As I finish writing this the day before Thanksgiving Break, the first group is scheduled to present their findings to their research question: “Is student loan debt a problem for college students in America?" These girls interviewed current and former college students to gather personal stories about the impact of student loan debt to supplement a broader research base about student loan debt both in Iowa and throughout the country. After they present their research and peers give feedback on their work, I’ll sit down with them one last time to process how it went, whether or not they reached their goal, and what could have gone better.
Economic engagement isn’t optional in the adult world outside of school any more than civic engagement is; it’s not even optional for most students at this point in their lives.
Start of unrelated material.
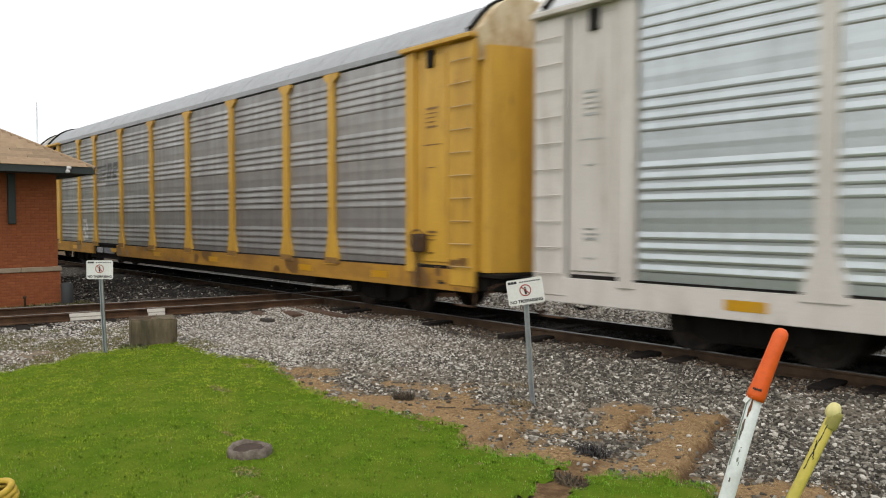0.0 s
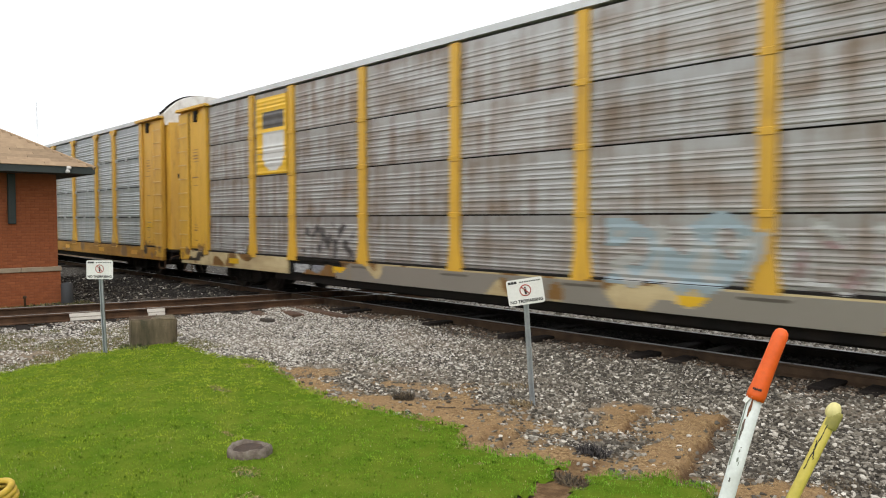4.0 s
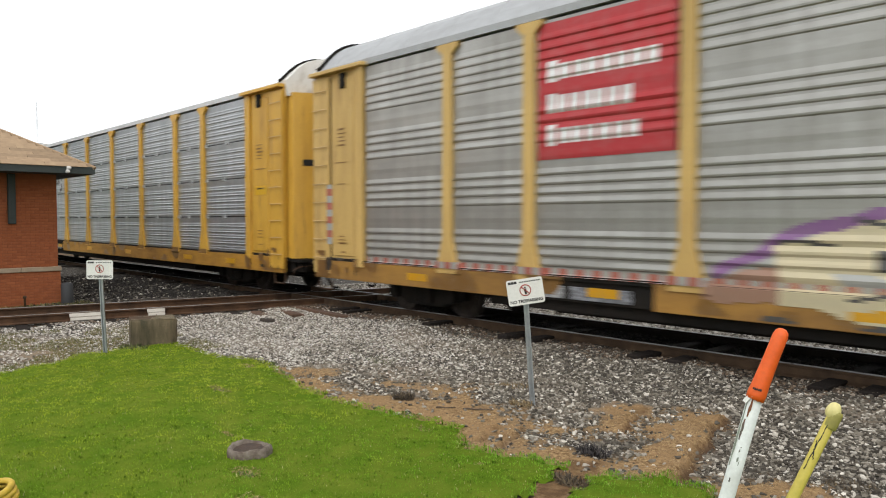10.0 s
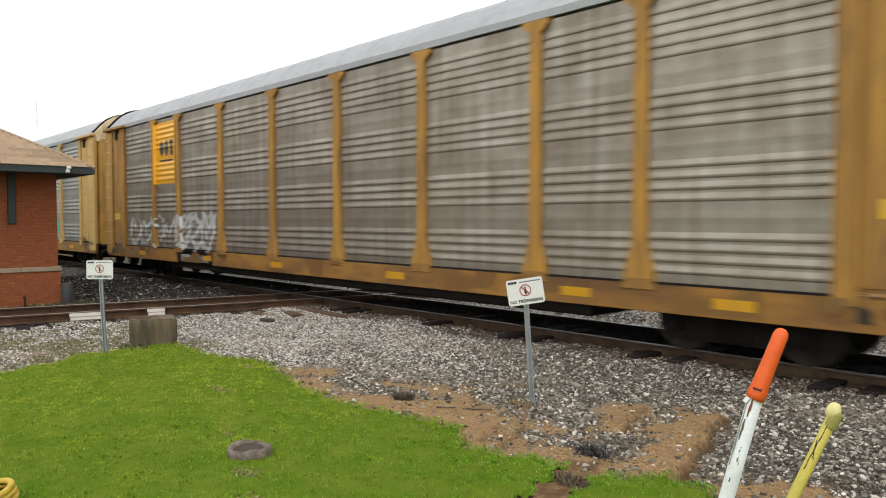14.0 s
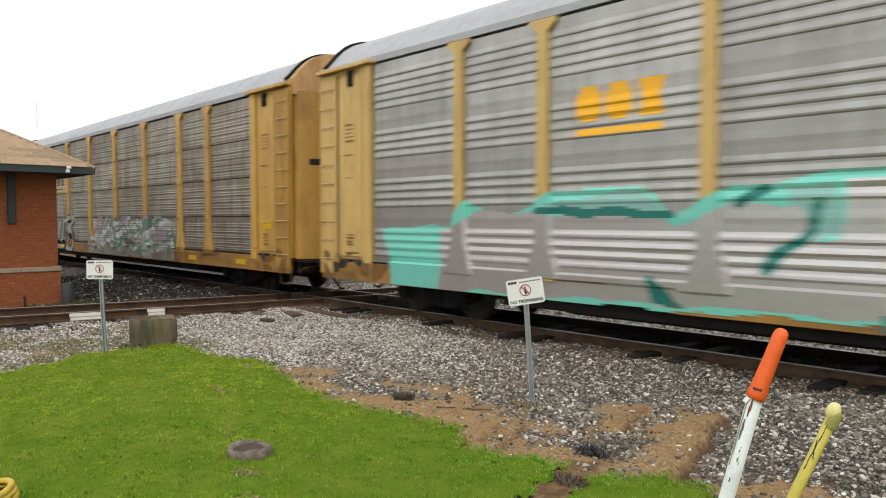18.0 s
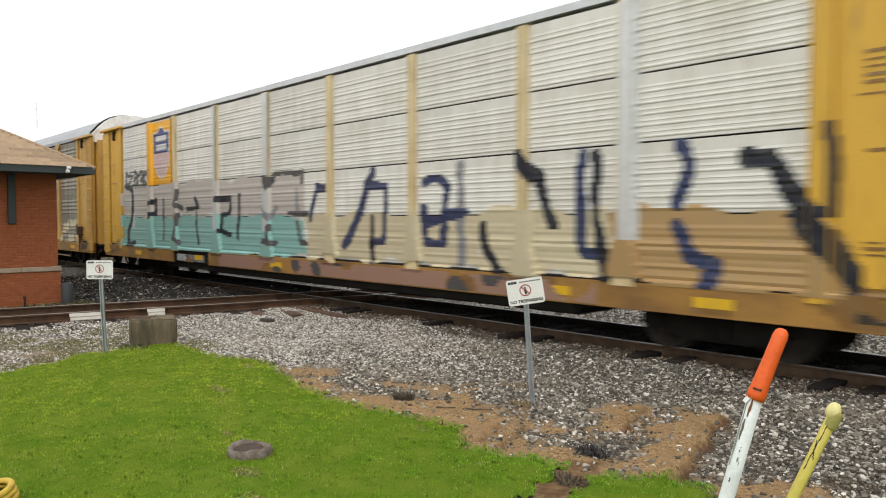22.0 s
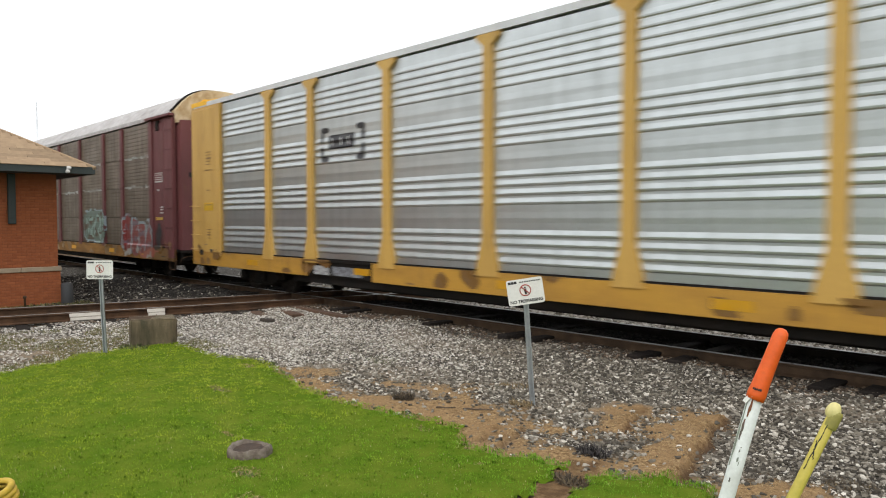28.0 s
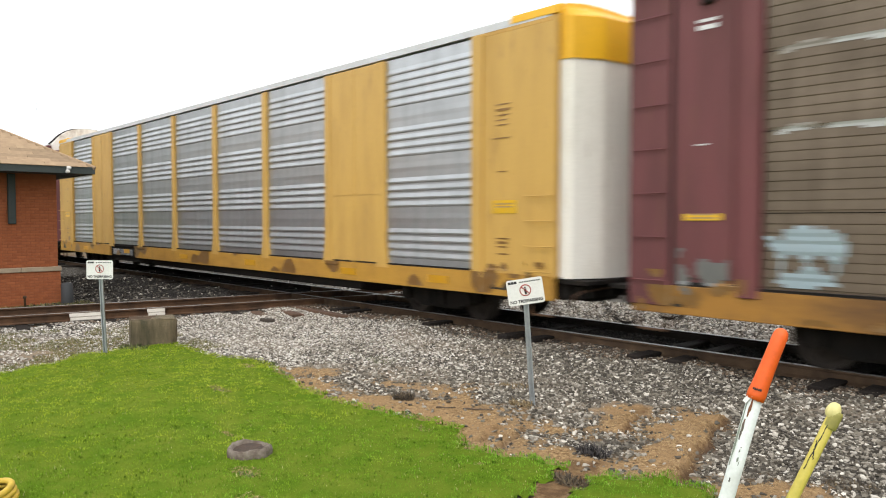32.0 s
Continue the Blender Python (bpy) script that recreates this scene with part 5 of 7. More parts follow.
def motions():
    for k, car in enumerate(CARS):
        x = START - (k - 1) * PITCH_CAR - HALF
        walk(car, [(t, pose(x + SPEED * t + d, TRACK_Y, 0)) for t, d in RUN])
    steps = 660
    first = WHEELS[0]
    walk(first, [(32.0 * i / steps, pose(0, 0, 0, 0, math.degrees(SPEED * 32.0 * i / steps / 0.42), 0)) for i in range(steps + 1)])
    keys = first.animation_data
    for ws in WHEELS[1:]:
        ws.rotation_mode = "QUATERNION"
        ws.animation_data_create()
        ws.animation_data.action = keys.action
        ws.animation_data.action_slot = keys.action_slot
# ---- ground ----
GROUND_Z = -0.25


def fold(x, y, a, b, s):
    return np.sin(x * a + s) * np.cos(y * b - s * 0.7)


def clods(x, y):
    """Small lumps of soil and matted roots."""
    return (fold(x, y, 13.7, 11.3, 0.4) + fold(x + 0.37 * y, y, 21.0, 17.0, 1.7) + 0.7 * fold(x - 0.5 * y, y, 37.0, 31.0, 2.9)) / 2.7


EDGE_X = (-14.0, -10.6, -10.05, -9.4, -8.2, -7.2, -6.1, -5.45, -5.25, -4.95, -4.5, -4.2, -3.75, -3.4, -2.9, -2.6, 2.0)
EDGE_Y = (5.0, 5.05, 5.42, 5.28, 4.97, 4.86, 5.0, 5.17, 5.05, 4.78, 4.85, 5.03, 5.06, 5.18, 5.44, 5.22, 5.20)


def lawn_edge(x):
    """Where the lawn ends towards the track."""
    return np.interp(x, EDGE_X, EDGE_Y) + 0.030 * np.sin(x * 17.3) + 0.022 * np.sin(x * 31.7 + 1) + 0.018 * np.sin(x * 57.0)


def lawn_west(y):
    return -12.55 + 0.45 * (4.5 - y) * np.where(y < 4.5, 0.9, 1.4) + 0.12 * np.sin(y * 3.1) + 0.06 * np.sin(y * 8.7)


def from_line(x, y, ax, ay, bx, by):
    """Distance from a stretch of line, and the share of the way along it."""
    k = np.clip(((x - ax) * (bx - ax) + (y - ay) * (by - ay)) / ((bx - ax) ** 2 + (by - ay) ** 2), 0, 1)
    return np.hypot(x - ax - k * (bx - ax), y - ay - k * (by - ay)), k


def cut(x, y):
    """Torn-up strip through the lawn's edge: 1 inside it."""
    d, _ = from_line(x, y, -3.86, 5.25, -3.42, 4.0)
    return np.clip((0.15 + 0.05 * np.sin(y * 19 + x * 7) - d) / 0.06 + 0.5, 0, 1)


def on_lawn(x, y):
    return (y < lawn_edge(x)) & (x > lawn_west(y)) & (cut(x, y) < 0.5)


# bare patches worn into the lawn: centre, half sizes
WORN = ((-5.55, 4.80, 0.17, 0.07), (-5.62, 2.88, 0.22, 0.13), (-8.55, 4.05, 0.30, 0.09), (-6.75, 3.30, 0.22, 0.05), (-9.75, 5.05, 0.22, 0.12), (-5.0, 2.62, 0.18, 0.10), (-4.45, 4.48, 0.07, 0.05))


def worn(x, y):
    v = np.zeros_like(x + y)
    for cx, cy, rx, ry in WORN:
        v = np.maximum(v, 1.2 - ((x - cx) / rx) ** 2 - ((y - cy) / ry) ** 2 + 0.5 * clods(x, y))
    return np.clip(v, 0, 1)


# runs of bare soil and matted dead grass: ends, half width
SOIL_RUNS = ((-8.95, 5.35, -8.5, 5.6, 0.22), (-8.5, 5.2, -7.1, 5.15, 0.40), (-7.9, 5.8, -6.6, 6.05, 0.24), (-7.3, 5.1, -5.4, 5.40, 0.40), (-6.2, 6.0, -6.6, 6.75, 0.16),
             (-5.5, 5.75, -5.0, 5.35, 0.36), (-5.6, 5.1, -3.7, 5.30, 0.46), (-5.1, 5.75, -4.2, 5.85, 0.26), (-4.35, 6.1, -4.60, 6.95, 0.18), (-3.42, 5.3, -3.92, 7.2, 0.25), (-2.62, 5.65, -2.30, 5.85, 0.20))
FINES = ((-8.8, 6.2, -7.2, 6.3, 0.45), (-6.9, 6.9, -6.1, 7.2, 0.30), (-5.1, 6.6, -4.6, 7.2, 0.30), (-12.4, 6.6, -10.5, 5.8, 0.35), (-10.2, 8.2, -8.0, 8.5, 0.4), (-3.3, 8.5, -1.0, 8.8, 0.3), (-3.55, 7.1, -2.95, 5.2, 0.08), (-15.0, 2.2, -12.6, 3.6, 0.8))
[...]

There isn’t a grading scale or a standard rubric for economic engagement. Economic engagement isn’t optional in the adult world outside of school any more than civic engagement is; it’s not even optional for most students at this point in their lives. They are voters, consumers, employees, debtors, and family and community members — some even have kids of their own! We can’t expect them to wait until after graduation, where the stakes are much higher, to begin to answer the questions they have now about how they are going fit into the world: “How to live a simple and easy life”, “How to live after college.”, “Filing taxes, how to live as an adult/after college, and how to find what you want to go into career wise.”, “I would want to connect to nature.”, “How entrepreneurs find the money to start their business”, “How growing the town works and where to put stuff and when.”, “How the laws in our community affect our economy.”
We can start by giving them time and non-evaluative adult support to explore these questions in a low-stakes present. The curriculum can wait; the students in front of you wanting to understand how to be adults now, can’t.